Entre os dias 24 e 28 de junho, foi realizado, no Sesc Pompeia e Ribeirão Preto, um dos mais importantes eventos da América Latina voltado à música infantil: o Encontro Internacional Latino-Americano da Canção para Crianças, com curadoria dos músicos Marcio Coelho e Ana Favaretto, que trouxe grandes nomes do gênero vindos da Argentina, de Cuba, do Uruguai e da Colômbia, além dos representantes brasileiros. No palco do evento, pisaram nomes-chave da produção musical para crianças, como o argentino Luis Pecetti e o brasileiro Hélio Ziskind. Também foi apresentado durante o evento o espetáculo Na Casa da Ruth, concebido e interpretado pela cantora Fortuna a partir de poemas de Ruth Rocha. A intérprete dividiu o palco com as crianças do Coral Infantil do Sesc Vila Mariana, sob regência de Gisele Cruz. “Não imaginávamos fazer um trabalho que, além de ser gostoso, bonito e divertido para as crianças, pudesse ser tão bem aceito pelo público”, comenta Gisele. “Preparar as crianças para esse trabalho foi uma experiência de aprendizado para todos nós, e ver o coro no palco sozinho, pleno, seguro do trabalho que faz foi uma emoção imensa.” Esse mesmo show foi registrado, numa outra ocasião, e transformou-se num DVD lançado pelo Selo Sesc e pode ser encontrado na loja virtual da instituição (www.sescsp.org.br/loja).
Já no CineSesc, de 12 a 19 de julho, o assunto foi cinema, com o projeto Cineclubinho, que reuniu 13 curtas-metragens brasileiros, com diferentes técnicas de animação, para pais e filhos curtirem as férias juntos.

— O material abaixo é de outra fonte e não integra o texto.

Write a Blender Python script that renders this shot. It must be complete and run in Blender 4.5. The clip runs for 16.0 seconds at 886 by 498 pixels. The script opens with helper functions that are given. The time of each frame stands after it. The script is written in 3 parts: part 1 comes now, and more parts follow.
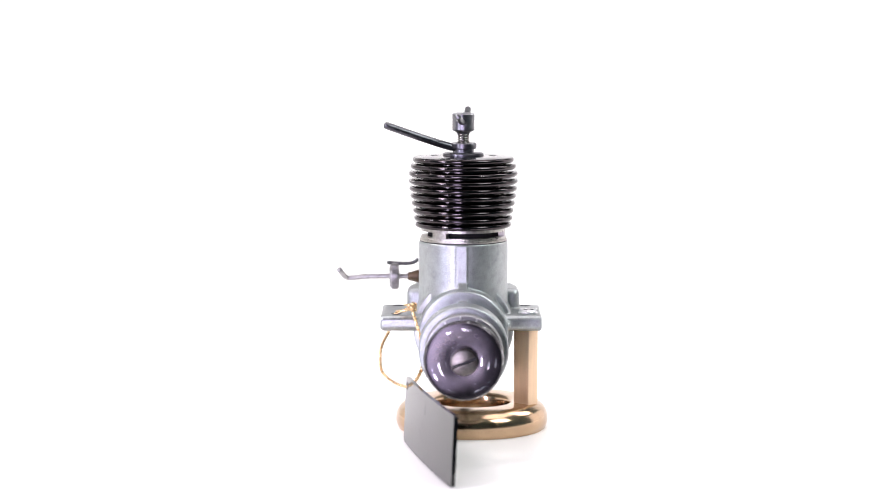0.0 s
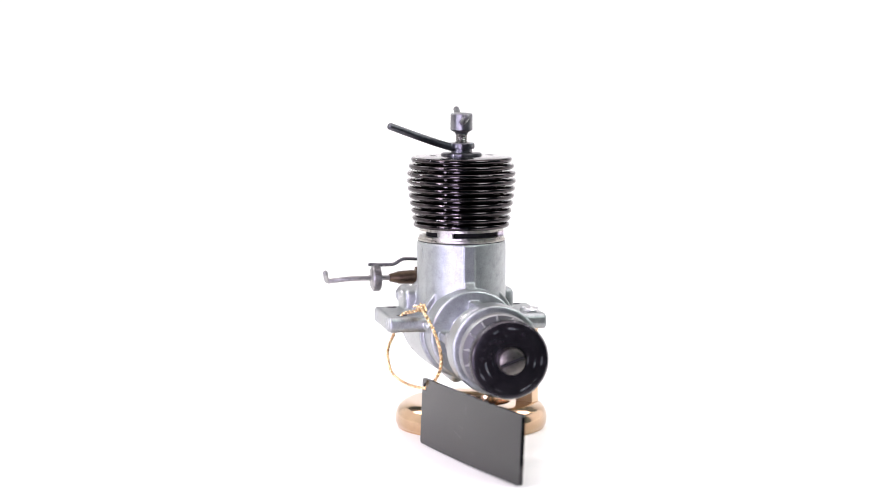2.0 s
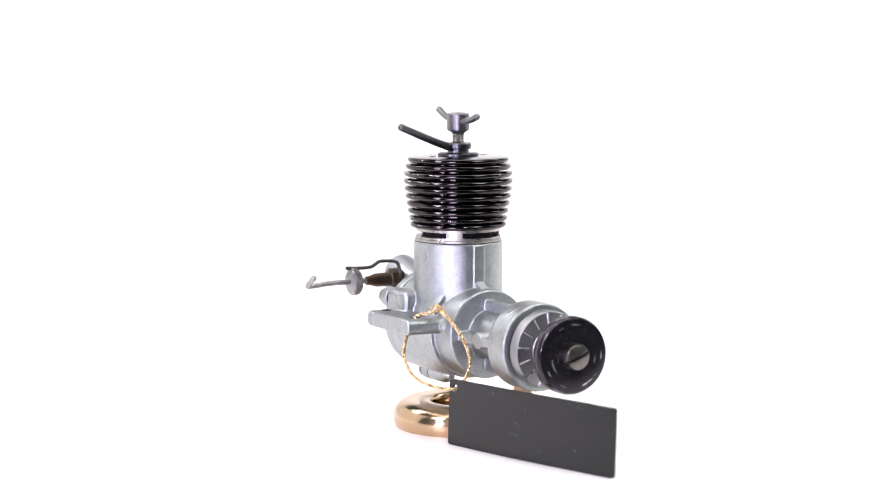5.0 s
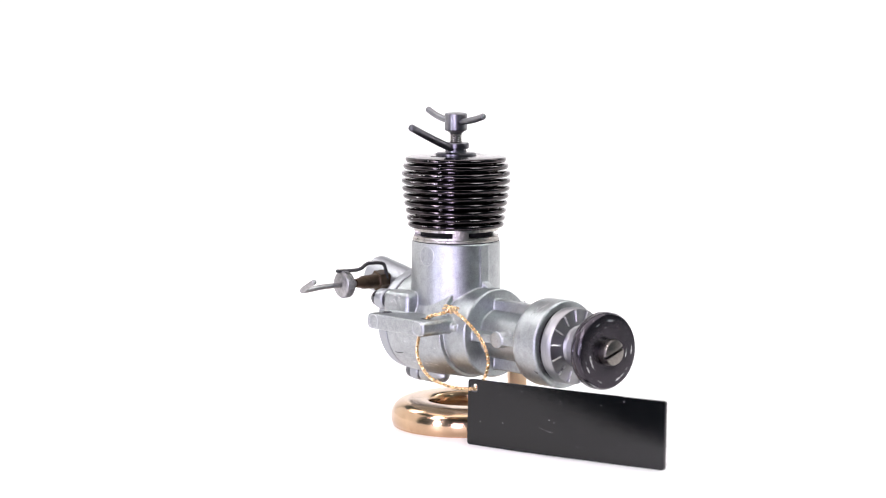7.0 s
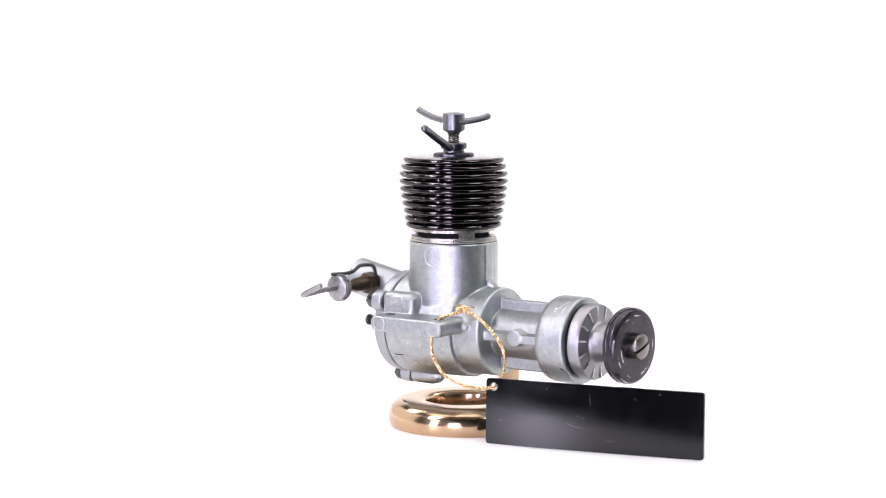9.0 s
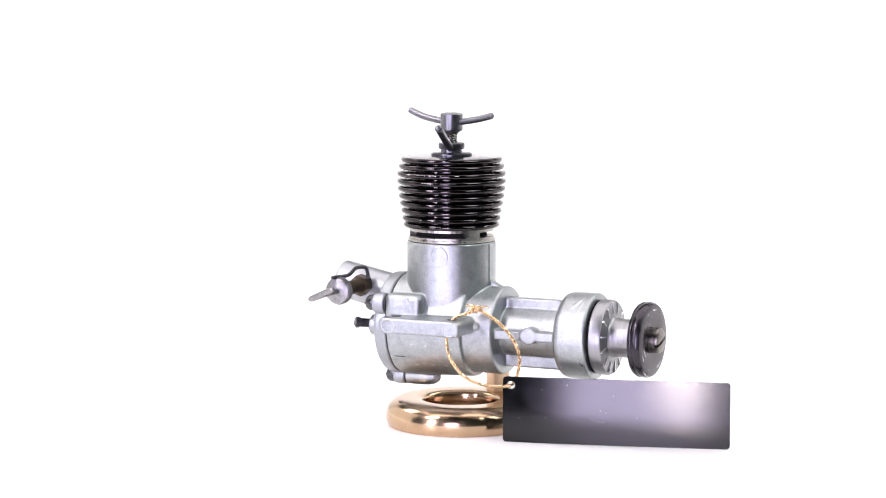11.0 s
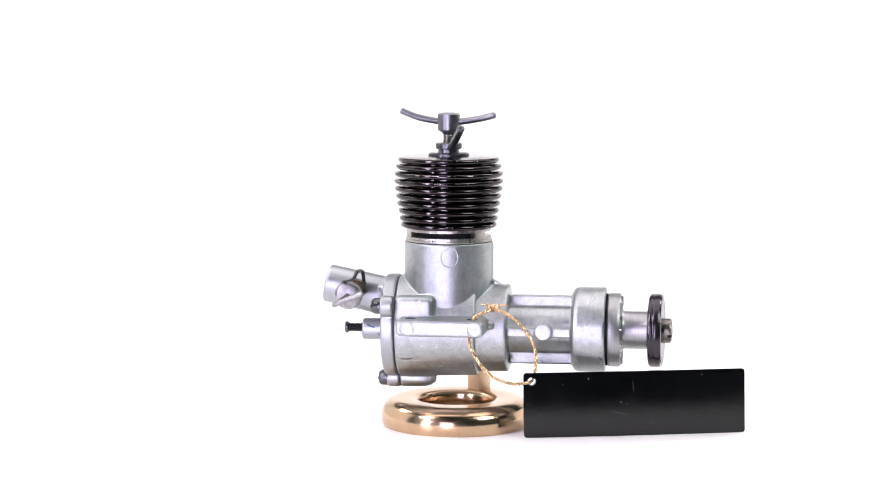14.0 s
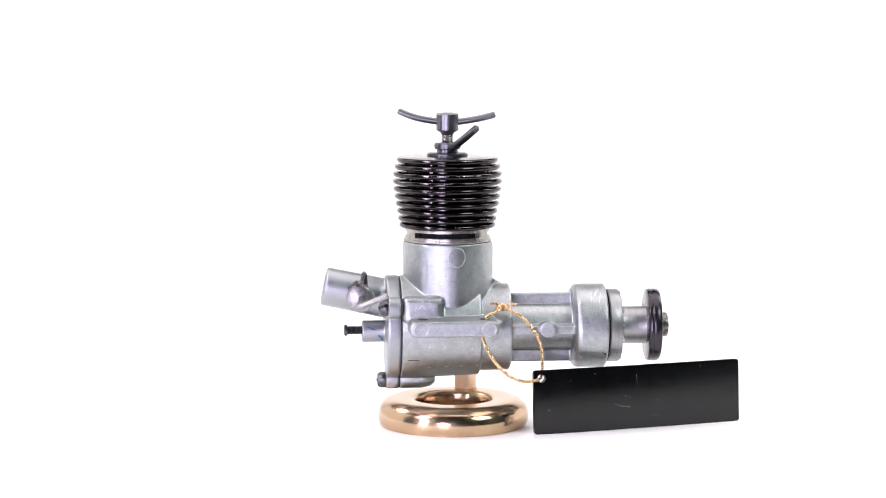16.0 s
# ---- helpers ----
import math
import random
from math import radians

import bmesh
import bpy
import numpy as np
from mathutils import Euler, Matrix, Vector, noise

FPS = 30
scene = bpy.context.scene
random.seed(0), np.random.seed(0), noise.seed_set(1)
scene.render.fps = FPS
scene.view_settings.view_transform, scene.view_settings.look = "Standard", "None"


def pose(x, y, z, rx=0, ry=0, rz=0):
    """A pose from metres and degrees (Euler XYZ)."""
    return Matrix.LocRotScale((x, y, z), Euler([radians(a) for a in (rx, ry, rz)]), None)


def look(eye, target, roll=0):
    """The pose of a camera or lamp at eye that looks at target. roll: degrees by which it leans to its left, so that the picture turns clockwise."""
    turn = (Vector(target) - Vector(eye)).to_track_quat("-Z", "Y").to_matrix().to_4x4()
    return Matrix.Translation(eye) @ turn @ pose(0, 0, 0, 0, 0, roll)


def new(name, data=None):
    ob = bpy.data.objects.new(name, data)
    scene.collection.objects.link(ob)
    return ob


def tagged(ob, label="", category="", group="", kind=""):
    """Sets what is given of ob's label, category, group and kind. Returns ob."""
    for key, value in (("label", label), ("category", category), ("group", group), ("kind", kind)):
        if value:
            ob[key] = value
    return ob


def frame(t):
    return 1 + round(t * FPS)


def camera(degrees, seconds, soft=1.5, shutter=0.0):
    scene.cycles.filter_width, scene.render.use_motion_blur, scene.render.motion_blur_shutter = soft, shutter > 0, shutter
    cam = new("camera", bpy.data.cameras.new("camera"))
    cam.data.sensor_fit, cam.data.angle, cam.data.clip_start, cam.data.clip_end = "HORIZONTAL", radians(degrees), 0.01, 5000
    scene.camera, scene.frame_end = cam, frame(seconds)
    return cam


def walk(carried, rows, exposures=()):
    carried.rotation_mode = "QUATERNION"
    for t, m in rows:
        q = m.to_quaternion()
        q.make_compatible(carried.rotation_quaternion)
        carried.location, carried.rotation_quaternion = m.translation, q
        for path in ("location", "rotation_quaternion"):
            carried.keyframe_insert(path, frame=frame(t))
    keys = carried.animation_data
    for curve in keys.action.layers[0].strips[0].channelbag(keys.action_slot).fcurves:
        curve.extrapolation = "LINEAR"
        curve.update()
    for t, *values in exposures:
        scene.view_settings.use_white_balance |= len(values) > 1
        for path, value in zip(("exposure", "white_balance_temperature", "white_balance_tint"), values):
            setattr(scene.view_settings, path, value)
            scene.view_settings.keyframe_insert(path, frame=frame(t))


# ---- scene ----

Entre os destaques, a animação em 3D Icarus (2007), de Victor-Hugo Borges, baseada em contos infantis e que conta a história do personagem-título, um garoto de quatro anos, que vive numa grande cidade e que se sente só, pois seus pais trabalham muito; e o divertido Calango! (2007), de Ale Camargo e também em 3D, que mostra o lagarto do título tentando almoçar um grilo – mas, claro, as coisas não saem exatamente como ele espera.